Food Safety Focus (112th Issue, November 2015) – Food Incident Highlight
Sugar in Popular Chinese-style Beverages
Non-alcoholic beverages are the major contributor of total sugar intake for adults locally. Recently, the Centre for Food Safety has released the result of a joint study with the Consumer Council on sugar contents in certain popular Chinese-style non-alcoholic beverages consumed with meals. About 29% of the 101 non-prepackaged samples, mainly kumquat/citron honey, hawthorn drink, sour plum drink and watercress honey samples, are considered high in sugar, i.e. >7.5g per 100 mL. Large variations in sugar contents within beverage types were observed, and comparing with non-prepackaged counterparts, a higher mean sugar content in prepackaged drinks were noted in five out of seven types of beverages. There is much room for product reformulation in lowering the sugar contents, especially for prepackaged beverages.

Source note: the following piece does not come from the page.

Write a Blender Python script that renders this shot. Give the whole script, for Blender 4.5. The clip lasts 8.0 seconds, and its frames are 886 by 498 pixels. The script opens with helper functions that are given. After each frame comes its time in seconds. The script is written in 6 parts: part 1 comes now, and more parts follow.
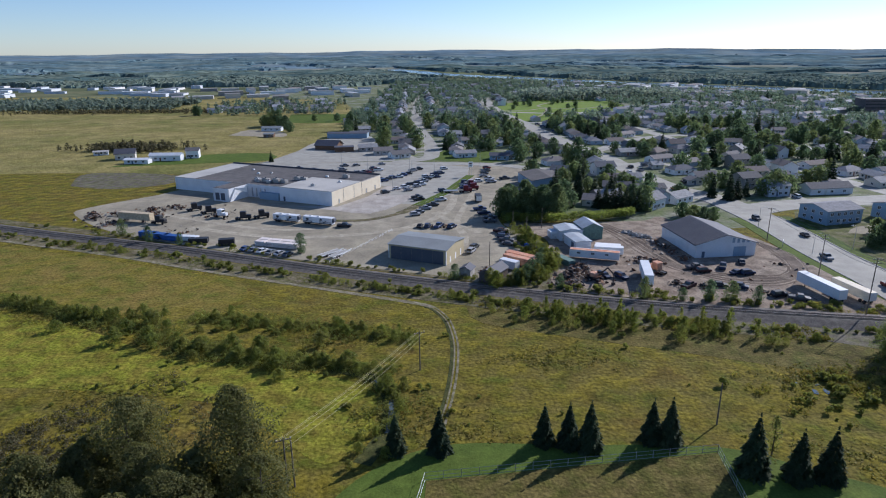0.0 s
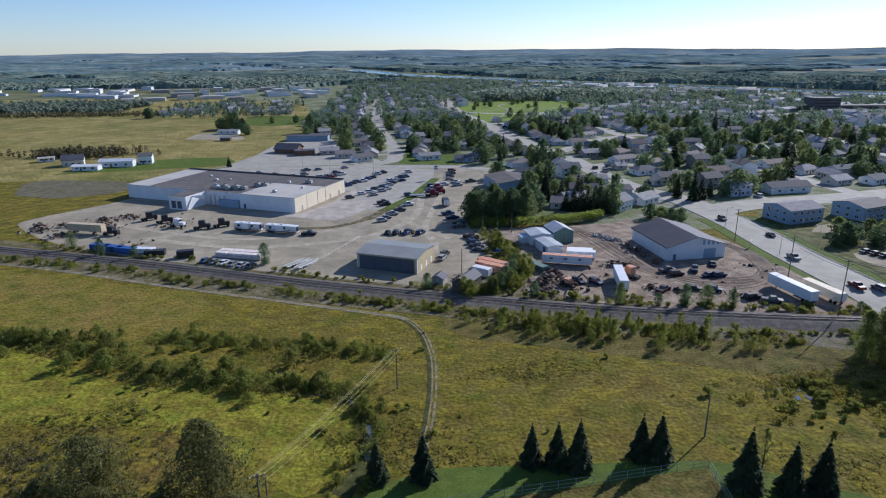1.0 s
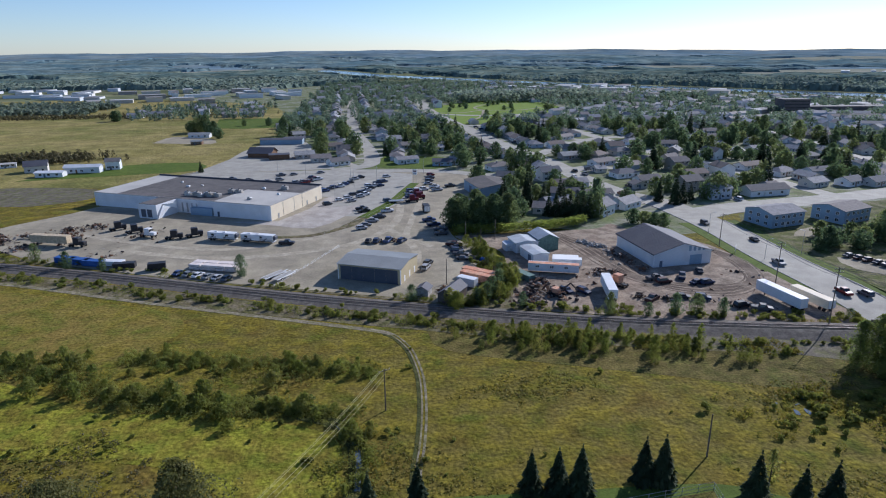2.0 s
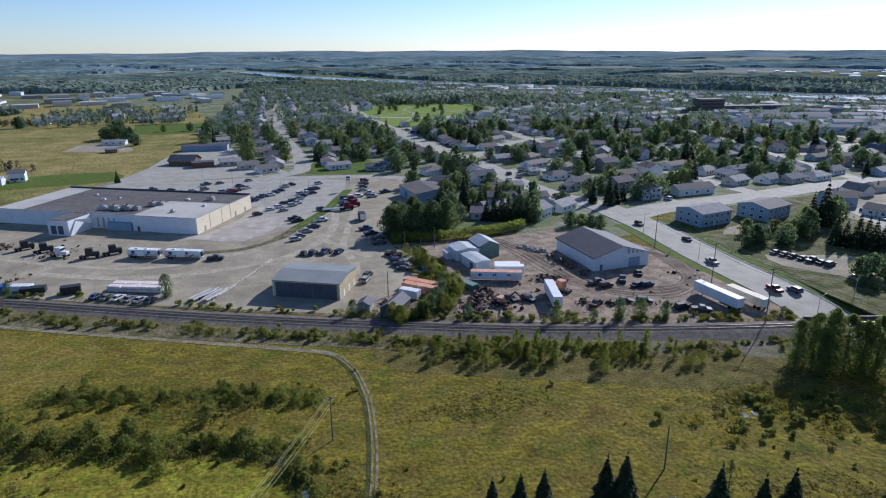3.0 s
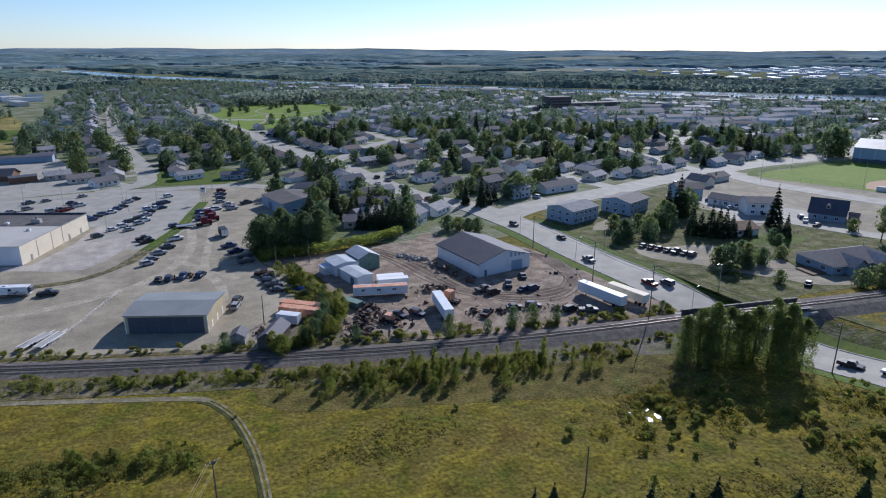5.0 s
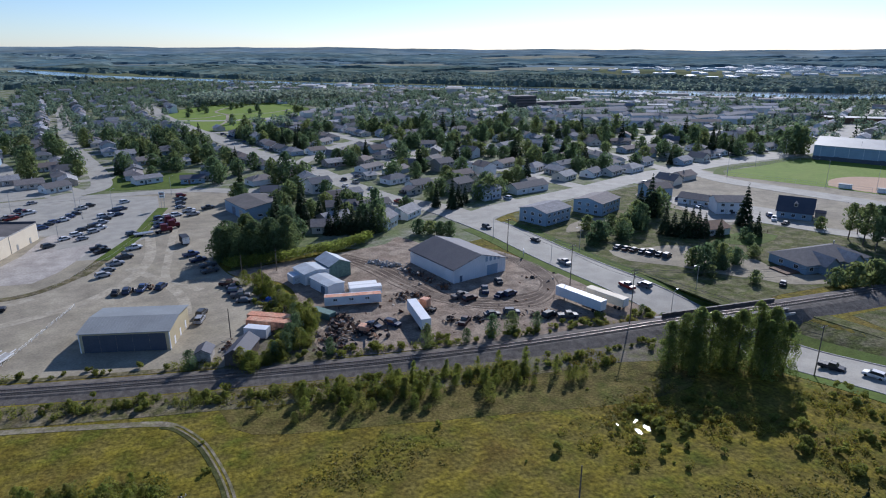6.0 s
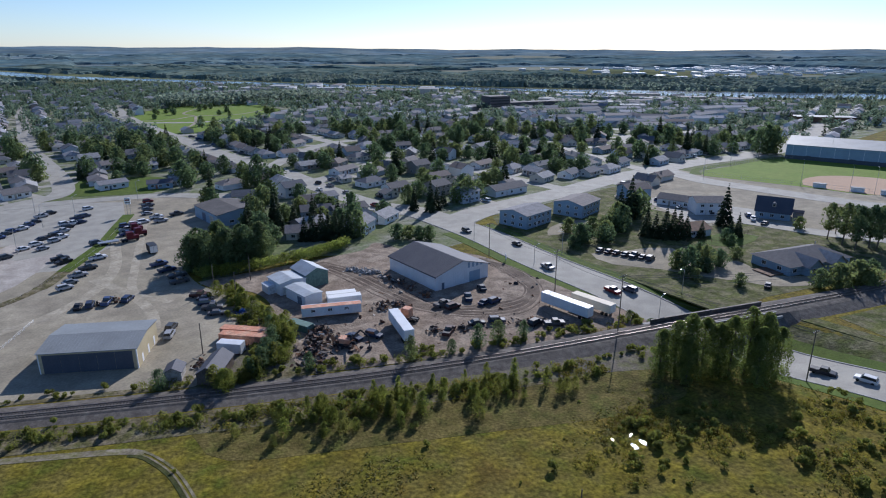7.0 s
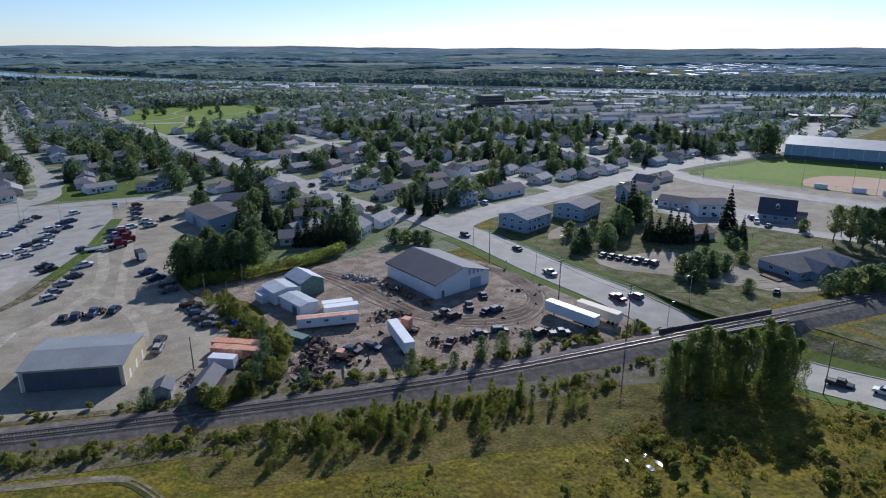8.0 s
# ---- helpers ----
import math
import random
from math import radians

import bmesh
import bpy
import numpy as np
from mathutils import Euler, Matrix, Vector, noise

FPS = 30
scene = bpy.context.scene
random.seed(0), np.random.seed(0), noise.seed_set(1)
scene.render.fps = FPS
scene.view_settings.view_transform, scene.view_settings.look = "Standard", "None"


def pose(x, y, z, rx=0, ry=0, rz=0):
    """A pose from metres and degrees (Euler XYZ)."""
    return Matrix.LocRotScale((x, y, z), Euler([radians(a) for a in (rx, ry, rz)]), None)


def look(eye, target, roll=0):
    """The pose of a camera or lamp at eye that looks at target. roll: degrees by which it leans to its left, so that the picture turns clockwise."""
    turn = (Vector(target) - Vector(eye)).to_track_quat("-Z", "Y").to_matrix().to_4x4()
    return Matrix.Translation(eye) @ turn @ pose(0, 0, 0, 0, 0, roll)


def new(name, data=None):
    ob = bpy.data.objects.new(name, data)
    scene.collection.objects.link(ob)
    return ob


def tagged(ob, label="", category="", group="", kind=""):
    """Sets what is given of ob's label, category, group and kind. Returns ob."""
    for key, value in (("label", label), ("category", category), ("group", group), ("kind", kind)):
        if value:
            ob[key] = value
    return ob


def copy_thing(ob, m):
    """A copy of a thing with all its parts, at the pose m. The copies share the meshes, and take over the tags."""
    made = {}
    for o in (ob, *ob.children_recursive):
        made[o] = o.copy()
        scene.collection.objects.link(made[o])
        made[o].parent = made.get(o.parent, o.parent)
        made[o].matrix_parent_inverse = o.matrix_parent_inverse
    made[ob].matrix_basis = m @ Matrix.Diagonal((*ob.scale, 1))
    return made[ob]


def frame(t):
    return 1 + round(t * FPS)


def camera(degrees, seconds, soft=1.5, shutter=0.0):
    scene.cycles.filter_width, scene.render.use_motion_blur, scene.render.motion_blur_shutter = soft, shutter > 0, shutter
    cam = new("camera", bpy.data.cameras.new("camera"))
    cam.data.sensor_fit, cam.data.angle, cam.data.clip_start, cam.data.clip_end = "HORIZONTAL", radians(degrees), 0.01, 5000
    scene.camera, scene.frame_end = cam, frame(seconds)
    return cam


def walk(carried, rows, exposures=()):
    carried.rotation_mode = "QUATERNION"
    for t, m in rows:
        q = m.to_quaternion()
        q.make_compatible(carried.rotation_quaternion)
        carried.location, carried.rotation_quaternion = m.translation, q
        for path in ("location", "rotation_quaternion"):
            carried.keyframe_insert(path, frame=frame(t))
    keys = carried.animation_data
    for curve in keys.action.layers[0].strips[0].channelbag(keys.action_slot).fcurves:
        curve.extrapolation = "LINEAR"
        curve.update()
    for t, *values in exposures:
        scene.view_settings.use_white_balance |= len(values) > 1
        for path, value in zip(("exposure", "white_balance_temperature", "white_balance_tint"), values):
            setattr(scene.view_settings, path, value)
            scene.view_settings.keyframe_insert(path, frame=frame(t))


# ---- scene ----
cam = camera(70.41, 8.0, soft=1.1)
PATH = [
    (0.0, 0.00, 0.00, 66.42, 0.00, -17.55, 0.45),
    (0.5, -1.61, 2.97, 66.89, -2.34, -17.59, 0.44),
    (1.0, -3.05, 6.10, 67.26, -3.75, -17.60, 0.46),
    (2.5, -6.38, 15.86, 68.93, -8.68, -17.56, 0.33),
    (3.0, -7.11, 19.23, 69.49, -12.67, -17.56, 0.30),
    (3.5, -7.85, 22.49, 69.93, -16.74, -17.60, 0.17),
    (4.0, -8.39, 25.71, 70.18, -18.63, -17.67, 0.14),
    (4.5, -8.77, 29.12, 70.19, -22.12, -17.71, 0.04),
    (5.0, -9.09, 32.59, 70.11, -25.85, -17.72, -0.09),
    (6.5, -8.09, 42.98, 70.26, -30.22, -17.82, -0.15),
    (7.0, -7.44, 46.31, 70.15, -31.72, -17.79, -0.18),
    (7.5, -6.61, 49.67, 70.20, -32.57, -17.82, -0.21),
    (8.0, -5.64, 53.15, 70.41, -32.41, -17.90, -0.14),
]
walk(cam, [(t, pose(x, y, z, 90 + p, 0, w) @ pose(0, 0, 0, 0, 0, -r)) for t, x, y, z, w, p, r in PATH], [(0.0, 0.08, 5600, 16), (3.5, 0.07, 5560, 16), (8.0, -0.08, 5500, 16)])

# ---- light: clear late-summer afternoon, sun ahead and to the right ----
SUN_EL, SUN_AZ = 29.0, 50.0          # degrees above the horizon; degrees clockwise from +y
world = bpy.data.worlds.new("sky")
scene.world = world
world.use_nodes = True
wn = world.node_tree
sky = wn.nodes.new("ShaderNodeTexSky")
sky.sky_type = 'NISHITA'
sky.sun_disc = False
sky.sun_elevation, sky.sun_rotation = radians(SUN_EL), radians(SUN_AZ)
sky.air_density, sky.dust_density, sky.ozone_density, sky.altitude = 1.0, 0.55, 3.6, 1500
bg = wn.nodes["Background"]
bg.inputs["Strength"].default_value = 0.106
wn.links.new(sky.outputs[0], bg.inputs[0])
sun = new("sun", bpy.data.lights.new("sun", 'SUN'))
sun.data.energy, sun.data.angle, sun.data.color = 5.0, radians(0.55), (1.0, 0.93, 0.82)
_sd = Vector((math.sin(radians(SUN_AZ)) * math.cos(radians(SUN_EL)), math.cos(radians(SUN_AZ)) * math.cos(radians(SUN_EL)), math.sin(radians(SUN_EL))))
sun.matrix_world = look(_sd * 300, (0, 0, 0))


# ---- materials ----
def material(name, base, rough=0.8, metal=0.0, spots=None, scale=0.3, amount=0.5, fine=8.0, fine_amt=0.25, bump=0.0, bump_scale=6.0, random_tint=None, spec=0.3, island=None):
    """A surface: base colour, a second colour in soft patches, a fine grain, optional relief and per-object or per-piece colour ramp."""
    m = bpy.data.materials.new(name)
    m.use_nodes = True
    nt, L = m.node_tree, m.node_tree.links
    N = nt.nodes.new
    b = nt.nodes["Principled BSDF"]
    b.inputs["Roughness"].default_value, b.inputs["Metallic"].default_value = rough, metal
    b.inputs["Specular IOR Level"].default_value = spec
    geo = N("ShaderNodeNewGeometry")
    col = None
    ramp_cols = random_tint or island
    if ramp_cols:
        r = N("ShaderNodeValToRGB")
        r.color_ramp.interpolation = 'CONSTANT' if len(ramp_cols) > 3 else 'LINEAR'
        els = r.color_ramp.elements
        n = len(ramp_cols)
        for i, c in enumerate(ramp_cols):
            pos = i / n if r.color_ramp.interpolation == 'CONSTANT' else i / max(1, n - 1)
            e = els[i] if i < 2 else els.new(pos)
            e.position = pos
            e.color = (*c, 1)
        if random_tint:
            L.new(N("ShaderNodeObjectInfo").outputs["Random"], r.inputs[0])
        else:
            L.new(geo.outputs["Random Per Island"], r.inputs[0])
        col = r.outputs[0]
    else:
        c = N("ShaderNodeRGB")
        c.outputs[0].default_value = (*base, 1)
        col = c.outputs[0]

    def tex(s, detail):
        t = N("ShaderNodeTexNoise")
        t.inputs["Scale"].default_value, t.inputs["Detail"].default_value = s, detail
        L.new(geo.outputs["Position"], t.inputs["Vector"])
        return t.outputs["Fac"]

    def mix(fac, a, bb, mode='MIX'):
        x = N("ShaderNodeMix")
        x.data_type, x.blend_type = 'RGBA', mode
        L.new(fac, x.inputs["Factor"])
        L.new(a, x.inputs["A"])
        if isinstance(bb, tuple):
            x.inputs["B"].default_value = (*bb, 1)
        else:
            L.new(bb, x.inputs["B"])
        return x.outputs["Result"]

    def remap(v, lo, hi, a, bb):
        x = N("ShaderNodeMapRange")
        x.inputs["From Min"].default_value, x.inputs["From Max"].default_value = lo, hi
        x.inputs["To Min"].default_value, x.inputs["To Max"].default_value = a, bb
        L.new(v, x.inputs["Value"])
        return x.outputs["Result"]

    if spots:
        for k, s in enumerate(spots if isinstance(spots[0], tuple) else [spots]):
            col = mix(remap(tex(scale * (1 + 1.7 * k), 5), 0.42, 0.62, 0, amount), col, s)
    if fine_amt:
        g = remap(tex(fine, 4), 0.3, 0.7, 1 - fine_amt, 1 + fine_amt)
        if fine_amt >= 0.15:
            g2 = remap(tex(fine * 0.17, 6), 0.32, 0.68, 1 - fine_amt * 0.8, 1 + fine_amt * 0.8)
            mu = N("ShaderNodeMath")
            mu.operation = 'MULTIPLY'
            L.new(g, mu.inputs[0])
            L.new(g2, mu.inputs[1])
            g = mu.outputs[0]
        hsv = N("ShaderNodeHueSaturation")
        L.new(g, hsv.inputs["Value"])
        L.new(col, hsv.inputs["Color"])
        col = hsv.outputs[0]
    L.new(col, b.inputs["Base Color"])
    if bump:
        bp = N("ShaderNodeBump")
        bp.inputs["Strength"].default_value = min(1, bump)
        bp.inputs["Distance"].default_value = 0.5 / bump_scale
        L.new(tex(bump_scale, 6), bp.inputs["Height"])
        L.new(bp.outputs[0], b.inputs["Normal"])
    return m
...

The trade is encouraged to reduce sugar in beverages according to the Trade Guidelines for Reducing Sugars and Fats in Foods
and offer “less sugar” or “no added sugar” options. Consumers can request “less sugar” or “no added sugar” versions when ordering, ask for syrup/ sugar to be served separately, and limit the consumption of drinks with high amounts of added sugars. A concerted effort of the trade and the public is needed if we want to reduce sugar consumption for the sake of better health.